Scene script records
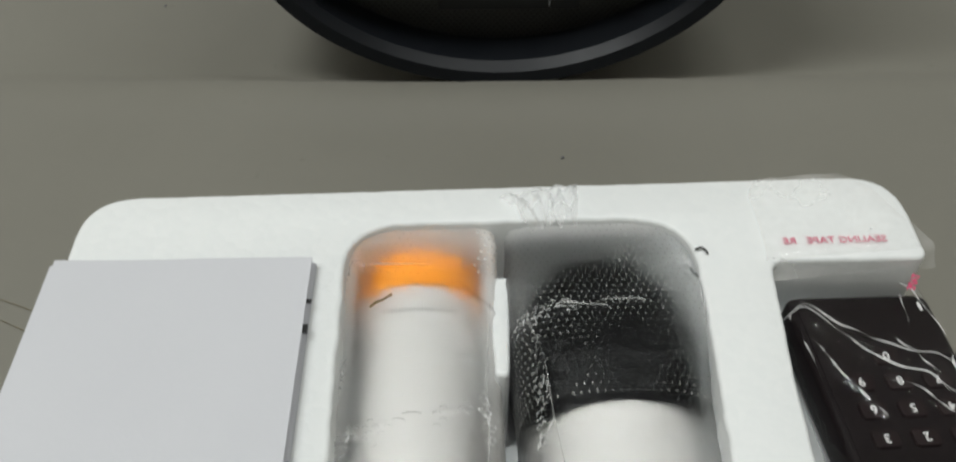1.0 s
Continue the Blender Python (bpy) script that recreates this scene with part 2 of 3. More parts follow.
M_RING = surface("ring_rubber", (0.60, 0.63, 0.65), (0.66, 0.69, 0.71), 60.0, 0.5, 1500, 0.05)
M_PRINT = surface("white_print", (0.66, 0.66, 0.66), (0.74, 0.74, 0.74), 60.0, 0.5, 900, 0.02)
M_RED = surface("red_rubber", (0.55, 0.035, 0.014), (0.64, 0.05, 0.02), 60.0, 0.45, 900, 0.04)
M_REDINK = surface("red_ink", (0.62, 0.06, 0.16), (0.70, 0.08, 0.20), 60.0, 0.5, 900, 0.02)
M_BRONZE = surface("brown_speck", (0.10, 0.08, 0.03), (0.20, 0.15, 0.05), 300.0, 0.5, 900, 0.1)
M_MESH = surface("grille_black", (0.006, 0.006, 0.0065), (0.012, 0.012, 0.013), 80.0, 0.5, 2600, 0.6, spec=0.05)
M_PERF = perforated("perforated_dark", (0.001, 0.001, 0.001), (0.015, 0.014, 0.013), 0.0027)
M_PERF2 = perforated("perforated_light", (0.002, 0.002, 0.002), (0.056, 0.049, 0.045), 0.0027)
M_WRAP = film_material("bubble_wrap", 0.014, 0.10, 0.22, 0.7, 260.0, loose=((0.0140, 0.0200, 0.54), (0.160, 0.172, 0.22), (-0.012, 0.012)), frost=0.55)
M_WRAP_HEAD = film_material("bubble_wrap_over_head", 0.014, 0.08, 0.22, 0.7, 260.0, loose=((0.0170, 0.0235, 0.38), (0.046, 0.0545, 0.36), (-0.002, -0.030)), frost=0.42)
M_BUBBLE = bubble_material("bubble_skin", 0.30, 0.30)
M_BAG = film_material("clear_bag", 0.002, 0.45, 0.05, 0.05, 90.0)
M_TAPE = film_material("tape_film", 0.22, 1.3, 0.10, 0.2, 160.0)
M_TUFT = film_material("crumpled_film", 0.38, 1.5, 0.08, 0.2, 160.0, (0.92, 0.92, 0.92))
M_CORNER = film_material("crumpled_bag", 0.10, 2.2, 0.06, 0.3, 160.0, (0.92, 0.92, 0.92))
M_CRINKLE = film_material("creased_film", 0.68, 4.0, 0.12, 0.1, 300.0, (0.95, 0.95, 0.95))


# ---------------------------------------------------------------- mesh helpers
def finish(bm, name, material, smooth=30):
    bmesh.ops.recalc_face_normals(bm, faces=bm.faces)
    me = bpy.data.meshes.new(name)
    bm.to_mesh(me)
    bm.free()
    me.materials.append(material)
    if smooth:
        me.polygons.foreach_set("use_smooth", [True] * len(me.polygons))
        me.set_sharp_from_angle(angle=radians(smooth))
    return me


def part(name, bm, material, parent, label="", at=None, smooth=30):
    ob = new(name, finish(bm, name, material, smooth))
    ob.parent = parent
    if at is not None:
        ob.matrix_basis = at
    return tagged(ob, label) if label else ob


def thing(name, m, label, category, group="", kind=""):
    ob = new(name)
    ob.empty_display_size = 0.02
    ob.matrix_basis = m
    return tagged(ob, label, category, group, kind)


def box(sx, sy, sz, bevel=0.0, seg=2, centre=(0, 0, 0)):
    bm = bmesh.new()
    bmesh.ops.create_cube(bm, size=1, matrix=Matrix.Translation(centre) @ Matrix.Diagonal((sx, sy, sz, 1)))
    if bevel:
        bmesh.ops.bevel(bm, geom=bm.edges[:], offset=bevel, segments=seg, profile=0.5, affect="EDGES")
    return bm


def rounded(corners, step=0.0015, wobble=0.0):
    """A closed outline from (x, y, radius) corners, resampled at even steps."""
    pts, n = [], len(corners)
    for i in range(n):
        p0, p1, p2 = (Vector(corners[(i + k) % n][:2]) for k in (-1, 0, 1))
        r = corners[i][2]
        a, b = (p0 - p1).normalized(), (p2 - p1).normalized()
        ang = a.angle(b)
        if r <= 0 or ang > 3.12:
            pts.append(p1)
            continue
        d = min(r / math.tan(ang / 2), 0.48 * (p0 - p1).length, 0.48 * (p2 - p1).length)
        s, e = p1 + a * d, p1 + b * d
        for k in range(9):
            t = k / 8
            pts.append((1 - t) ** 2 * s + 2 * t * (1 - t) * p1 + t * t * e)
    out = []
    for i, p in enumerate(pts):
        q = pts[(i + 1) % len(pts)]
        m = max(1, int((q - p).length / step))
        out += [p.lerp(q, k / m) for k in range(m)]
    if wobble:
        out = [p + wobble * Vector((noise.noise((p.x * 220, p.y * 220, 0)), noise.noise((p.x * 220, p.y * 220, 9)))) for p in out]
    return out


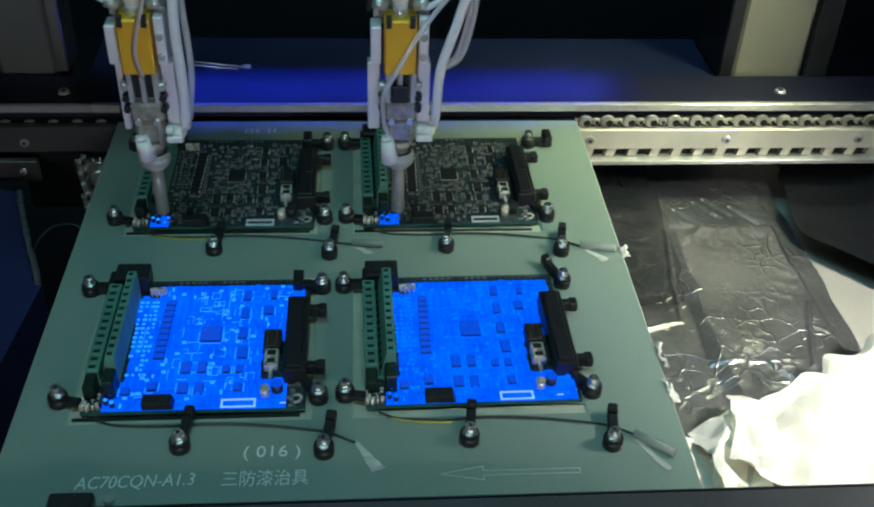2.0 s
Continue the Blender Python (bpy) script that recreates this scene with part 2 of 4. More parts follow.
def crinkles(m, scale, strength):
    """Sharp fold lines, at two sizes."""
    n, l = m.node_tree.nodes, m.node_tree.links
    co = n.new("ShaderNodeTexCoord")
    warp = n.new("ShaderNodeTexNoise")
    warp.inputs["Scale"].default_value = scale * 0.6
    add = n.new("ShaderNodeVectorMath")
    add.operation = "MULTIPLY_ADD"
    add.inputs[1].default_value = (0.03, 0.03, 0.03)
    l.new(co.outputs["Object"], warp.inputs["Vector"])
    l.new(warp.outputs["Color"], add.inputs[0])
    l.new(co.outputs["Object"], add.inputs[2])
    last = None
    for k, (sc, st) in enumerate(((scale, strength), (scale * 2.3, strength * 0.45))):
        v = n.new("ShaderNodeTexVoronoi")
        v.feature = "DISTANCE_TO_EDGE"
        v.inputs["Scale"].default_value = sc
        l.new(add.outputs[0], v.inputs["Vector"])
        cut = n.new("ShaderNodeMapRange")
        cut.inputs["From Max"].default_value = 0.07
        l.new(v.outputs["Distance"], cut.inputs["Value"])
        b = n.new("ShaderNodeBump")
        b.inputs["Strength"].default_value, b.inputs["Distance"].default_value = st, 0.0012
        some, gate, keep = n.new("ShaderNodeTexNoise"), n.new("ShaderNodeMapRange"), n.new("ShaderNodeMath")
        some.inputs["Scale"].default_value, some.inputs["Detail"].default_value = 26 + 20 * k, 2
        l.new(co.outputs["Object"], some.inputs["Vector"])
        gate.inputs["From Min"].default_value, gate.inputs["From Max"].default_value = 0.47, 0.62
        l.new(some.outputs["Fac"], gate.inputs["Value"])
        keep.operation = "MULTIPLY"
        flip = n.new("ShaderNodeMath")
        flip.operation = "SUBTRACT"
        flip.inputs[0].default_value = 1.0
        l.new(cut.outputs[0], flip.inputs[1])
        l.new(flip.outputs[0], keep.inputs[0])
        l.new(gate.outputs[0], keep.inputs[1])
        l.new(keep.outputs[0], b.inputs["Height"])
        if last:
            l.new(last, b.inputs["Normal"])
        last = b.outputs[0]
    l.new(last, n["Principled BSDF"].inputs["Normal"])


crinkles(FOIL, 66, 0.48)
SMOKED = clear_plastic("smoked_film", (0.020, 0.022, 0.026), 0.62, 0.20)
BAG = material("black_film", (0.008, 0.009, 0.011), 0.6, 0, 0.3, 30, 0.2)
BAG.node_tree.nodes["Principled BSDF"].inputs["Specular IOR Level"].default_value = 0.25
GLOW = material("warm_white_diffuser", (0.8, 0.8, 0.75), 0.5, 0, 0.02, 60)
GLOW.node_tree.nodes["Principled BSDF"].inputs["Emission Color"].default_value = (1.0, 0.95, 0.84, 1)
GLOW.node_tree.nodes["Principled BSDF"].inputs["Emission Strength"].default_value = 375
COOL_GLOW = material("pale_diffuser", (0.8, 0.8, 0.75), 0.5, 0, 0.02, 60)
COOL_GLOW.node_tree.nodes["Principled BSDF"].inputs["Emission Color"].default_value = (0.95, 1.0, 0.54, 1)
COOL_GLOW.node_tree.nodes["Principled BSDF"].inputs["Emission Strength"].default_value = 114
PAPER = material("white_tissue_paper", (0.86, 0.83, 0.72), 0.9, 0, 0.06, 60, 0.4, 1200)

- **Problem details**
Reproduce the records above from their first line to the line bearing "(0.95, 0.95, 0.95))", both ends included, leaving every picture out.

- **Answer to this task**
1.0 s
Continue the Blender Python (bpy) script that recreates this scene with part 2 of 3. More parts follow.
M_RING = surface("ring_rubber", (0.60, 0.63, 0.65), (0.66, 0.69, 0.71), 60.0, 0.5, 1500, 0.05)
M_PRINT = surface("white_print", (0.66, 0.66, 0.66), (0.74, 0.74, 0.74), 60.0, 0.5, 900, 0.02)
M_RED = surface("red_rubber", (0.55, 0.035, 0.014), (0.64, 0.05, 0.02), 60.0, 0.45, 900, 0.04)
M_REDINK = surface("red_ink", (0.62, 0.06, 0.16), (0.70, 0.08, 0.20), 60.0, 0.5, 900, 0.02)
M_BRONZE = surface("brown_speck", (0.10, 0.08, 0.03), (0.20, 0.15, 0.05), 300.0, 0.5, 900, 0.1)
M_MESH = surface("grille_black", (0.006, 0.006, 0.0065), (0.012, 0.012, 0.013), 80.0, 0.5, 2600, 0.6, spec=0.05)
M_PERF = perforated("perforated_dark", (0.001, 0.001, 0.001), (0.015, 0.014, 0.013), 0.0027)
M_PERF2 = perforated("perforated_light", (0.002, 0.002, 0.002), (0.056, 0.049, 0.045), 0.0027)
M_WRAP = film_material("bubble_wrap", 0.014, 0.10, 0.22, 0.7, 260.0, loose=((0.0140, 0.0200, 0.54), (0.160, 0.172, 0.22), (-0.012, 0.012)), frost=0.55)
M_WRAP_HEAD = film_material("bubble_wrap_over_head", 0.014, 0.08, 0.22, 0.7, 260.0, loose=((0.0170, 0.0235, 0.38), (0.046, 0.0545, 0.36), (-0.002, -0.030)), frost=0.42)
M_BUBBLE = bubble_material("bubble_skin", 0.30, 0.30)
M_BAG = film_material("clear_bag", 0.002, 0.45, 0.05, 0.05, 90.0)
M_TAPE = film_material("tape_film", 0.22, 1.3, 0.10, 0.2, 160.0)
M_TUFT = film_material("crumpled_film", 0.38, 1.5, 0.08, 0.2, 160.0, (0.92, 0.92, 0.92))
M_CORNER = film_material("crumpled_bag", 0.10, 2.2, 0.06, 0.3, 160.0, (0.92, 0.92, 0.92))
M_CRINKLE = film_material("creased_film", 0.68, 4.0, 0.12, 0.1, 300.0, (0.95, 0.95, 0.95))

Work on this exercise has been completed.